Table 18. Threshold Luminance Values by Accommodation Level (cd/m2)
1For white Series E (Modified) 16-inch uppercase and 12-inch lowercase words on a green background
2For white Series C 6-inch uppercase words on a green background
However, the data in table 18 are shown as discrete (categorized by the distance corresponding to the legibility index and the letter height) rather than continuous. To determine the minimum luminance at other distances, the data were plotted as a function of distance. This allows interpolation of any distance within the range studied, which corresponds to the legibility index and the letter height. For overhead signs, this corresponds to a range of 320 to 640 ft. For street-name signs, the range is from 120 to 320 ft. Figures 20 and 21 show the results.
Probably the most referenced publication related to minimum luminance was by Sivak and Olson, published in 1985. (26) Their work included the geometric means of various luminance studies that had been previously published. They assumed legibility indices of 50 and 40 ft/inch of letter height for younger and older drivers, respectively. Their recommended minimum luminance values are shown in table 19 with the 40-ft/inch results of this study.
Table 19. Replacement Luminance Values
The results from the Sivak and Olson work compare well to the findings found herein.

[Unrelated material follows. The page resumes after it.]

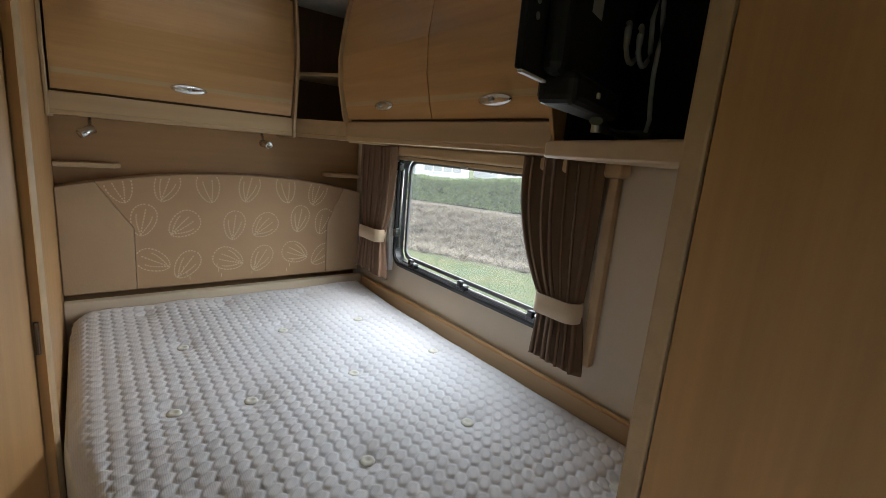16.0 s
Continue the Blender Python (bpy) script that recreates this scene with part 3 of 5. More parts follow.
pad([(0.0885, 0.73), (0.8515, 0.73), (0.8515, 0.97)], -0.0195, 0.9295, [(0.0885, 0.97)], 3.600, M_HEAD, "centre_pad")
pad([(-0.130, 0.73), (0.0878, 0.73), (0.0878, 0.9695)], -0.130, -0.0202, [], 3.6005, M_HEADL, "side_pad", "plain paler tan side pad")
pad([(0.8522, 0.73), (1.022, 0.73)], 0.9302, 1.022, [(0.8522, 0.9695)], 3.6005, M_HEADL, "side_pad", "plain paler tan side pad")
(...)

For all three replacement levels, the Sivak and Olson luminance criteria fall between the overhead and street-name criteria found as a result of the field studies.
Interestingly, for street-name signs, the results of the study are generally higher than for overhead signs or what Sivak and Olson have recommended. One possible explanation of this was that many subjects repeatedly commented on the difficulty they had reading the street-name signs because of a perceived letter spacing that was too close. They also commented that the all-uppercase design of the street-name signs made it more difficult to read because of the similarity in the word footprints. Had the street-name signs been made with an initial uppercase letter followed by lowercase letters, the threshold luminance values may have been lower.